After twenty multiverse-free years, it’s beginning to feel like the powers that be at DC brought it back just to have more Batmen, Supermen and Green Lanterns to kill. And not just kill, but kill with as much gore as possible: want to see a Blue Beetle from another world eaten by voracious bugs? Not a problem! Countdown: Arena, of all of these books, may be the worst offender — the actual concept of the book is that, each issue, three versions of the same hero from different worlds get in a ring and kill one another. Say, I bet some of you really wanted to see a space gorilla blown in half or Wonder Woman with a visibly broken neck! And if so, I bet you had to walk around to the neighbors and tell ’em why you were in jail that one time, and what you did to those cats too.
#4
The Good: Omega the Unknown and The Immortal Iron Fist (Marvel Comics)
Two Bronze Age revivals from Marvel, both very different from one another: the cunningly awkward Farel Dalrymple art alone is enough to sell Omega, which wisely chooses to follow the trials of a diverse cast - including a mysterious junior super-brain and a publicity-minded superhero - rather than punch-outs and assorted drama from the voiceless protagonist. What makes the script so compelling is that no character, from a schoolyard bully to snack-cart-driving preacher, gets the short-shrift. There is a mystery surrounding the characters, but it’s no less deep and engaging than the characters themselves, which makes Omega a fine balance of a book.
In Iron Fist, perennially underdeveloped Danny Rand gets the best kind of back story — he gets a city built around him. K’un-L’un, Marvel’s mandatory hidden city of kung fu (every comic company has at least one), gets the lion’s share of Matt Fraction and Ed Brubaker’s labor of love, and Iron Fist gets some meat on his bones in return. It’s a good read with a building momentum, and a nicely encapsulated setting free of Civil War-remnant artifice.
Vs.
The Bad: The Ultimates 3 (Marvel)
I’d like to thank Marvel for getting this book out before the end of the year, lest I have to wait twelve months to add it to this list. Mark Millar may not have mastered subtext, but at least he understood what the word meant. Jeph Loeb, in the meantime, seems to write this book with the enthusiasm of an excitable boy who believes he’s discovered a valuable dinosaur bone in the place out back where the cats left part of last night’s leftover chicken dinner.

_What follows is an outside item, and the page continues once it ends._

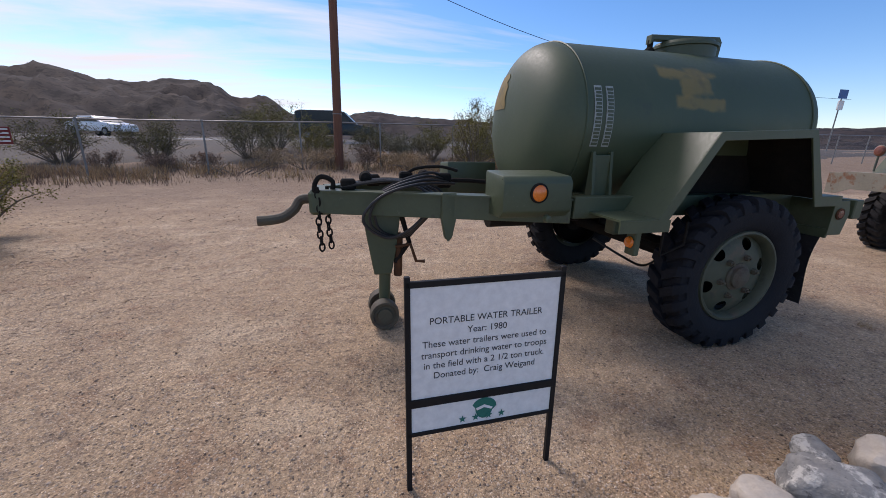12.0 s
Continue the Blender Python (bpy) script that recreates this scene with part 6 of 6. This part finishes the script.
GR, WH, DK = (M_rock_g, "speckled blue-grey granite edging stone on the ground"), (M_rock_w, "pale cream rounded edging stone on the ground"), (M_rock_d, "dark veined edging stone on the ground")
STONES = [(-1.48, 0.85, 0.13, 0.10, 0.11, GR), (-1.30, 0.86, 0.08, 0.08, 0.07, WH), (-1.14, 0.88, 0.09, 0.08, 0.07, WH), (-1.62, 1.0, 0.10, 0.09, 0.08, GR), (-1.88, 0.94, 0.12, 0.10, 0.09, DK), (-2.25, 0.98, 0.15, 0.12, 0.11, GR),
          (-2.58, 1.02, 0.11, 0.10, 0.09, WH), (-2.88, 1.0, 0.12, 0.10, 0.09, GR), (-3.14, 1.04, 0.10, 0.09, 0.07, WH), (-3.40, 1.10, 0.13, 0.08, 0.07, WH), (-3.63, 0.97, 0.12, 0.08, 0.07, WH), (-3.90, 1.06, 0.20, 0.14, 0.15, GR), (-4.27, 1.16, 0.14, 0.11, 0.11, GR),
          (-4.46, 1.27, 0.11, 0.09, 0.09, WH), (-4.66, 1.36, 0.15, 0.10, 0.08, WH), (-4.92, 1.28, 0.14, 0.10, 0.09, GR), (-5.22, 1.22, 0.12, 0.10, 0.09, DK), (-5.52, 1.16, 0.12, 0.09, 0.07, GR), (-5.80, 1.12, 0.13, 0.09, 0.08, GR), (-6.06, 1.10, 0.13, 0.11, 0.10, DK),
          (-6.32, 1.12, 0.14, 0.12, 0.12, WH), (-6.50, 1.26, 0.09, 0.08, 0.07, GR), (-6.70, 1.06, 0.20, 0.14, 0.15, GR), (-6.98, 1.12, 0.12, 0.10, 0.09, WH), (-7.24, 1.06, 0.15, 0.11, 0.10, WH), (-7.48, 0.96, 0.13, 0.10, 0.09, GR)]
for i, (x, y, rx, ry, rz, (m_, lab)) in enumerate(STONES):
    stone(x, y + (0.05 if x > -1.7 or x < -5.9 else -0.07), rx * 0.86, ry * 0.86, rz * 0.86, m_, lab, i + 1, (i * 47) % 180)


def pebbles(n, x0, x1, y0, y1, lo, hi, seed, name, label, material=M_peb):
    random.seed(seed)
    verts, faces = [], []
    for i in range(n):
        x = random.uniform(x0, x1)
        y = y0 + (y1 - y0) * random.random() ** 1.7
        r = lo + (hi - lo) * random.random() ** 3
        z = ground_z(x, y) + r * 0.15
        a = random.uniform(0, 6.28)
        b = len(verts)
        for k in range(4):
            verts.append((x + r * math.cos(a + k * 1.57) * random.uniform(0.7, 1.2), y + r * math.sin(a + k * 1.57) * random.uniform(0.7, 1.2), z + r * random.uniform(-0.2, 0.2)))
        verts.append((x, y, z + r * random.uniform(0.4, 0.8)))
        faces += [(b, b + 1, b + 4), (b + 1, b + 2, b + 4), (b + 2, b + 3, b + 4), (b + 3, b, b + 4)]
    me = bpy.data.meshes.new(name)
    me.from_pydata(verts, [], faces)
    me.materials.append(material)
    tagged(new(name, me), label, "gravel", kind="stuff")


pebbles(120000, -12, 3.5, 1.0, 7.0, 0.002, 0.009, 21, "gravel", "fine loose gravel grains on the ground")
pebbles(12000, -20, 8, 5, 14, 0.005, 0.02, 22, "gravel", "scattered gravel on the far ground")
pebbles(16000, -12, 3.5, 1.0, 9.0, 0.002, 0.009, 23, "bark_crumbs", "dark bark crumbs and clods strewn over the gravel", M_clod)
pebbles(6000, -16, 6, 7, 16, 0.005, 0.02, 24, "bark_crumbs", "dark clods and litter on the far ground", M_clod)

Part of me is delighted imagining the slow awakening of awareness on Loeb’s face as he read back issues of The Ultimates and said aloud (to no one in particular), “Say, I wonder if anyone’s considered that Scarlet Witch and Quicksilver might be . . . doin’ it!” Good heavens, could it be that Loeb with “edge” is going to be even worse than the mainstream version? It’s like he finally worked up the courage to say “fuck” out loud. What makes the new Ultimates unforgivable is that it’s largely indistinguishable from a regular Avengers story. What is the point of an Ultimate universe if it’s just there to tell stories which could be, at the very least, fraternal twins of their mainstream counterpart?
#5
The Good: Captain America (Marvel Comics)
It’s a testament to the quality of Ed Brubaker’s writing that the main character of this title was abruptly killed off in the middle of a story arc, and yet it hasn’t affected the momentum of the story one bit. The real act of derring-do on behalf of Marvel was not to hastily nix the Sentinel of Liberty, but rather to keep a book going on under his name when he’s long dead and buried (in some secret chamber in a S.H.I.E.L.D. helicarrier, or what have you). It’s a risk which has paid off strong dividends with Brubaker’s supporting-cast-driven storyline.
Vs.
The Bad: Captain America: The Chosen (Marvel Comics)

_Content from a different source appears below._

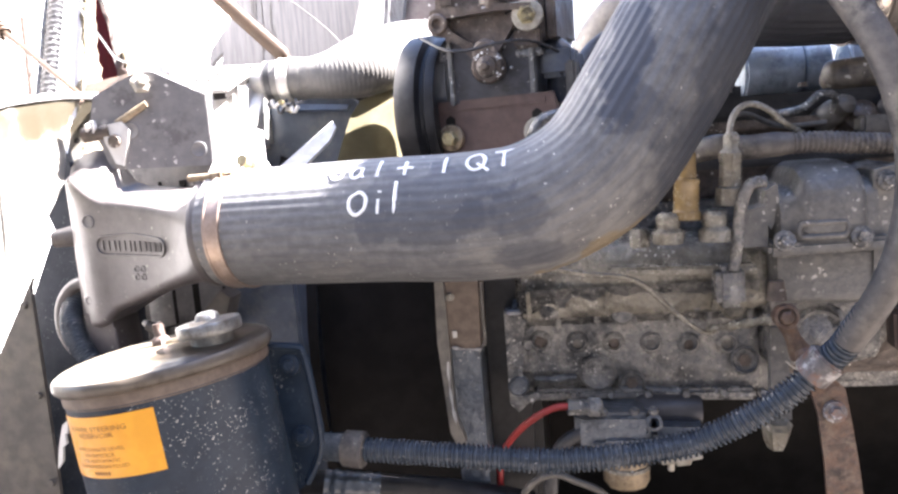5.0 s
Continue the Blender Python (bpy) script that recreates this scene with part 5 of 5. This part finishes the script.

Rambo creator David Morrell was invited to give his take on the passing legacy of Captain America, which is not a bad idea on the face of it. The problem is that he was given the character at a time when any book besides the main title was bound to have the most maudlin possible interpretation (see Captain America: Fallen Son). The moping, meandering story should have been a single issue at best, but instead is being played as some sort of unlikely Christmas Carol in Iraq, and a chance to revisit Cap’s origin. It’s not that great an origin; I can live without it. Anyway, I don’t hold it against Morrell; it’s the zeitgeist at Marvel these days.
Bonus Round: Good and Bad, Together at Last!

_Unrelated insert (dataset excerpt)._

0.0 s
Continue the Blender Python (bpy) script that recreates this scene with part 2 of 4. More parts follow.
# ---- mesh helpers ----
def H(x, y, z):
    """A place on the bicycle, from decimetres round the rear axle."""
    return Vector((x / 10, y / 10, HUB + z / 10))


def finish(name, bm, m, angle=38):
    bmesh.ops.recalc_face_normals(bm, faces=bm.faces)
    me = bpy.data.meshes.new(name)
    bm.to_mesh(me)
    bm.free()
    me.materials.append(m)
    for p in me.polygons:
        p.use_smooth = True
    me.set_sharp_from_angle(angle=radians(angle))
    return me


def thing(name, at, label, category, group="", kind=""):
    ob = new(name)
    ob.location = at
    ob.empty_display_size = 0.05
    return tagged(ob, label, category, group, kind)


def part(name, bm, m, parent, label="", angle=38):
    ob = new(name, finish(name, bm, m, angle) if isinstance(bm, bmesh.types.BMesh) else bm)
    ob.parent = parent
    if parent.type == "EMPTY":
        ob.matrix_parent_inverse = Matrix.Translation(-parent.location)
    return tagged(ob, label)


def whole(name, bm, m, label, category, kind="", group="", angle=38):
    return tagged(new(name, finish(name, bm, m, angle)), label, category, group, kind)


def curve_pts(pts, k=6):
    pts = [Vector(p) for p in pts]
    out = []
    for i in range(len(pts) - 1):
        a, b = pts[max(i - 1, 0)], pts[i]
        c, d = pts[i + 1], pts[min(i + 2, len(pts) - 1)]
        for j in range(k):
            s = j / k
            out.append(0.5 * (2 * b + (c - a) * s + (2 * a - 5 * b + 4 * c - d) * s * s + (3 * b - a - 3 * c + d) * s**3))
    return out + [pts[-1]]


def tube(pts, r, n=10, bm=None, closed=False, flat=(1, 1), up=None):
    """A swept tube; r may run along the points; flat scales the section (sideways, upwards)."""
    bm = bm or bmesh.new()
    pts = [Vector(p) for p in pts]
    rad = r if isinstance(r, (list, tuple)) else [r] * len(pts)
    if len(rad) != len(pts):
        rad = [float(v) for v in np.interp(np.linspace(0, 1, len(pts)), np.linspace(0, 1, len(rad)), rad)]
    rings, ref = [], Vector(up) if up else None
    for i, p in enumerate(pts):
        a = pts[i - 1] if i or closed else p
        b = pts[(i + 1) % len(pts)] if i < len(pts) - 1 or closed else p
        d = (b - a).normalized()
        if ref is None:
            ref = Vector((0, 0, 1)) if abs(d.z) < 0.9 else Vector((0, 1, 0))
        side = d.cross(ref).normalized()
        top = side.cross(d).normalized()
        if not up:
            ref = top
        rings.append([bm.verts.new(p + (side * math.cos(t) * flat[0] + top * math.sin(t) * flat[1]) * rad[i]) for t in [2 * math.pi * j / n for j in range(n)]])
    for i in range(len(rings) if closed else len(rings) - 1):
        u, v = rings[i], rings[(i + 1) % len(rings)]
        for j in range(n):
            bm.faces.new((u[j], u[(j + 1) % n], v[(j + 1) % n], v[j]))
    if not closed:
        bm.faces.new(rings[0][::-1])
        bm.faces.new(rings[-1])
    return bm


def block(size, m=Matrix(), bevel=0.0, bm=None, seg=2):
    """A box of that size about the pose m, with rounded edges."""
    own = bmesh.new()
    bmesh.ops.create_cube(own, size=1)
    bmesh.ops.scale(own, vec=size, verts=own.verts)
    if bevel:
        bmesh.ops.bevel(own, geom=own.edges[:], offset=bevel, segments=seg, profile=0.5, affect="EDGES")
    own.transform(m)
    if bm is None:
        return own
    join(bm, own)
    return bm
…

Tales of the Unexpected: The Spectre vs. Tales of the Unexpected: Doctor Thirteen
The Dr. Thirteen backup in this miniseries — featuring warm, approachable Cliff Chiang art — had the humor, self-referentiality, experimental storytelling and insight which the Spectre surely could not afford as the grimmest character ever. But the usually spot-on Dave Lapham’s lead story was a plodding murder mystery under muddy art. Why couldn’t it be more like the backup? The Spectre’s been done straighter than straight; they could have benefited from a little more twist in his part of the book.
Trials of Shazam vs. Shazam: Monster Society of Evil
If Bone scribe Jeff Smith’s take on Shazam is the worst of these two, it’s only because the expectations were so high. The first issue soared; the second, third and fourth collapsed under Smith’s airy-fairy Monster Manual method of character development. Meanwhile, Trials of Shazam — which has had its weak spots, to be sure — is building on the ideas established in previous series, and warming up a re-launch of the characters. I don’t think either book will come to anything in the end, but I know which one I think put forth the most effort in telling an actual Shazam story.
All-Star Batman and Robin, the Boy Wonder vs. Spider-Man: Reign
By now, you should all be in on the joke of All-Star Batman, which, as bad as you may have ever thought it was, couldn’t touch the Dark Knight-’inspired’ Spider-Man story. No number of ’goddamn’ this and dead cops that and beating the tar out of Robin the other can match even one mention of radioactive spider-sperm. It’s no contest.
Bullet Points vs. Fantastic Four: The End
Ha ha, no, I kid. These were both awful.